▸ **WHAT YOU NEED TO DO**
Take the data below and write out exactly the lines from the one with "Continue the Blender" through the one with "d_in, M_STEEL, emblem)"; omit every other line.

▸ **MATERIAL PROVIDED**

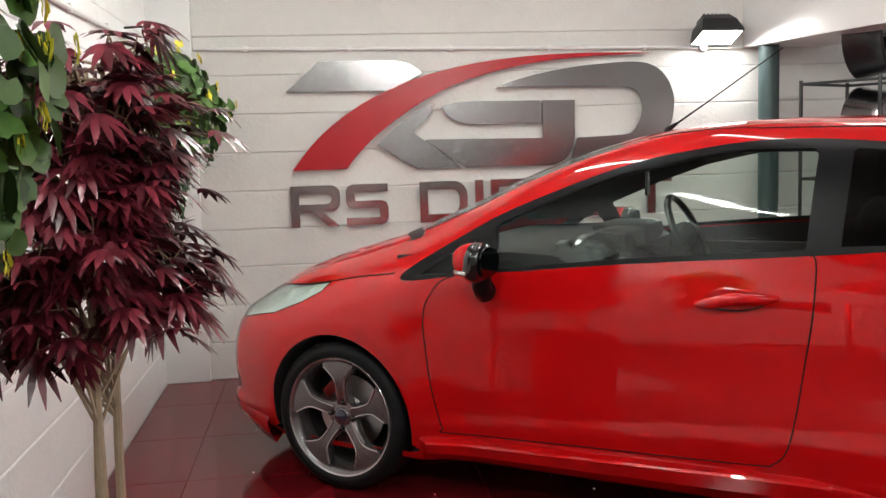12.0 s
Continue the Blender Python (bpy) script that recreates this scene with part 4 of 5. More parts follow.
emblem = empty("wall_emblem", pose(0, 0, 0))
tagged(emblem, "large brushed steel and red emblem on the block wall", "wall sign")
wall_plate("steel_bar", [(2.679, 1.690), (2.481, 1.862)] + bend([(2.034, 1.860), (1.955, 1.840), (1.892, 1.799), (1.880, 1.783)]) + [(2.071, 1.684)], M_STEEL, emblem)
outer = bend([(2.662, 1.232), (2.535, 1.385), (2.388, 1.514), (2.214, 1.625), (2.026, 1.710), (1.853, 1.771), (1.637, 1.820), (1.397, 1.856), (1.122, 1.877), (0.848, 1.883), (0.624, 1.881), (0.457, 1.876)], 4)
inner = bend([(0.625, 1.870), (0.905, 1.860), (1.179, 1.833), (1.398, 1.792), (1.613, 1.735), (1.802, 1.658), (1.992, 1.546), (2.155, 1.428), (2.262, 1.328), (2.345, 1.232)], 4)
wall_plate("red_arc", outer + inner, M_REDSIGN, emblem, 0.024, 0.018, "wide red curved arc")
wall_plate("steel_leg", [(2.157, 1.368), (1.924, 1.219), (1.655, 1.217), (1.949, 1.440)] + bend([(1.949, 1.440), (1.875, 1.500), (1.833, 1.545), (1.818, 1.604)])[1:] + bend([(1.818, 1.604), (1.912, 1.559), (2.049, 1.465), (2.157, 1.368)])[1:-1], M_STEEL, emblem)
wall_plate("steel_hook", [(1.163, 1.606), (1.163, 1.470)] + bend([(1.594, 1.475), (1.661, 1.487), (1.728, 1.529), (1.766, 1.580)]) + [(1.690, 1.604), (1.578, 1.611)], M_STEEL, emblem)
wall_plate("steel_hook", [(1.148, 1.606), (0.950, 1.604)] + bend([(0.952, 1.392), (0.968, 1.314), (1.011, 1.250), (1.082, 1.214)]) + [(1.629, 1.216), (1.879, 1.391), (1.148, 1.380)], M_STEEL, emblem)
d_out = bend([(1.440, 1.690), (1.236, 1.750), (0.960, 1.800), (0.739, 1.820), (0.560, 1.826), (0.450, 1.800), (0.374, 1.738), (0.330, 1.650), (0.318, 1.570), (0.340, 1.440), (0.405, 1.330), (0.517, 1.252), (0.649, 1.213), (0.990, 1.206)], 4)
d_in = bend([(0.934, 1.376), (0.640, 1.386), (0.575, 1.412), (0.532, 1.475), (0.520, 1.560), (0.545, 1.632), (0.590, 1.664), (0.655, 1.680)], 4)
wall_plate("steel_bow", d_out + d_in, M_STEEL, emblem)

lower = empty("wall_lettering", pose(0, 0, 0))
tagged(lower, "row of brushed steel blocks under the emblem", "wall sign")
LOW, HIGH, STROKE = 0.895, 1.139, 0.050


def block(*outline):
    wall_plate("steel_block", list(outline), M_STEEL, lower)


def rounded(y0, y1, z0, z1, r):
    """The rounded far side of a block, from its top to its foot; y1 is the far edge."""
    return [(y0, z1)] + [(y1 + r - r * math.sin(a), z1 - r + r * math.cos(a)) for a in [k * math.pi / 10 for k in range(6)]] + [(y1 + r - r * math.cos(a), z0 + r - r * math.sin(a)) for a in [k * math.pi / 10 for k in range(6)]] + [(y0, z0)]


def bow_block(y0, y1, z0, z1, r, stroke):
    """A flat ring open towards y0: the outer bow and, back along it, the inner bow."""
    block(*(rounded(y0, y1, z0, z1, r) + rounded(y0, y1 + stroke, z0 + stroke, z1 - stroke, r * 0.6)[::-1]))


def stem(y0, z0=LOW, z1=HIGH, w=STROKE):
    block((y0, z0), (y0 - w, z0), (y0 - w, z1), (y0, z1))


def block_with_leg(y0, y1):
    stem(y0)
    mid = LOW + 0.088
    bow_block(y0 - STROKE - 0.0005, y1, mid, HIGH, 0.055, 0.046)
    block((y0 - 0.125, mid - 0.0005), (y0 - 0.190, mid - 0.0005), (y1 + 0.004, LOW), (y1 + 0.072, LOW))


def block_with_turns(y0, y1):
    mid = (LOW + HIGH) / 2
    block((y1, HIGH), (y0 - 0.04, HIGH), (y0 - 0.012, HIGH - 0.012), (y0, HIGH - 0.04), (y0, mid + 0.016), (y0 - 0.012, mid - 0.012), (y0 - 0.04, mid - 0.024), (y1 + 0.055, mid - 0.024), (y1 + 0.050, LOW + 0.046), (y0, LOW + 0.046),
          (y0, LOW), (y1 + 0.04, LOW), (y1 + 0.012, LOW + 0.012), (y1, LOW + 0.04), (y1, mid - 0.016), (y1 + 0.012, mid + 0.012), (y1 + 0.04, mid + 0.024), (y0 - 0.055, mid + 0.024), (y0 - 0.050, HIGH - 0.046), (y1, HIGH - 0.046))


block_with_leg(2.682, 2.392)
block_with_turns(2.357, 2.106)
stem(1.915)
bow_block(1.915 - STROKE - 0.0005, 1.625, LOW, HIGH, 0.085, 0.048)
stem(1.577)
block_with_leg(1.480, 1.192)
for c in (LOW, (LOW + HIGH - 0.048) / 2, HIGH - 0.048):
    stem(1.150, c, c + 0.048, 0.225)
block((0.635, HIGH), (0.840, HIGH), (0.875, HIGH - 0.015), (0.893, HIGH - 0.05), (0.893, LOW + 0.05), (0.875, LOW + 0.015), (0.840, LOW), (0.635, LOW), (0.635, LOW + 0.048), (0.835, LOW + 0.048), (0.843, LOW + 0.056), (0.843, HIGH - 0.056), (0.835, HIGH - 0.048), (0.635, HIGH - 0.048))
stem(0.600, HIGH - 0.048, HIGH, 0.265)
stem(0.493, LOW, HIGH - 0.0485, 0.052)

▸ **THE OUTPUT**
Continue the Blender Python (bpy) script that recreates this scene with part 4 of 5. More parts follow.
emblem = empty("wall_emblem", pose(0, 0, 0))
tagged(emblem, "large brushed steel and red emblem on the block wall", "wall sign")
wall_plate("steel_bar", [(2.679, 1.690), (2.481, 1.862)] + bend([(2.034, 1.860), (1.955, 1.840), (1.892, 1.799), (1.880, 1.783)]) + [(2.071, 1.684)], M_STEEL, emblem)
outer = bend([(2.662, 1.232), (2.535, 1.385), (2.388, 1.514), (2.214, 1.625), (2.026, 1.710), (1.853, 1.771), (1.637, 1.820), (1.397, 1.856), (1.122, 1.877), (0.848, 1.883), (0.624, 1.881), (0.457, 1.876)], 4)
inner = bend([(0.625, 1.870), (0.905, 1.860), (1.179, 1.833), (1.398, 1.792), (1.613, 1.735), (1.802, 1.658), (1.992, 1.546), (2.155, 1.428), (2.262, 1.328), (2.345, 1.232)], 4)
wall_plate("red_arc", outer + inner, M_REDSIGN, emblem, 0.024, 0.018, "wide red curved arc")
wall_plate("steel_leg", [(2.157, 1.368), (1.924, 1.219), (1.655, 1.217), (1.949, 1.440)] + bend([(1.949, 1.440), (1.875, 1.500), (1.833, 1.545), (1.818, 1.604)])[1:] + bend([(1.818, 1.604), (1.912, 1.559), (2.049, 1.465), (2.157, 1.368)])[1:-1], M_STEEL, emblem)
wall_plate("steel_hook", [(1.163, 1.606), (1.163, 1.470)] + bend([(1.594, 1.475), (1.661, 1.487), (1.728, 1.529), (1.766, 1.580)]) + [(1.690, 1.604), (1.578, 1.611)], M_STEEL, emblem)
wall_plate("steel_hook", [(1.148, 1.606), (0.950, 1.604)] + bend([(0.952, 1.392), (0.968, 1.314), (1.011, 1.250), (1.082, 1.214)]) + [(1.629, 1.216), (1.879, 1.391), (1.148, 1.380)], M_STEEL, emblem)
d_out = bend([(1.440, 1.690), (1.236, 1.750), (0.960, 1.800), (0.739, 1.820), (0.560, 1.826), (0.450, 1.800), (0.374, 1.738), (0.330, 1.650), (0.318, 1.570), (0.340, 1.440), (0.405, 1.330), (0.517, 1.252), (0.649, 1.213), (0.990, 1.206)], 4)
d_in = bend([(0.934, 1.376), (0.640, 1.386), (0.575, 1.412), (0.532, 1.475), (0.520, 1.560), (0.545, 1.632), (0.590, 1.664), (0.655, 1.680)], 4)
wall_plate("steel_bow", d_out + d_in, M_STEEL, emblem)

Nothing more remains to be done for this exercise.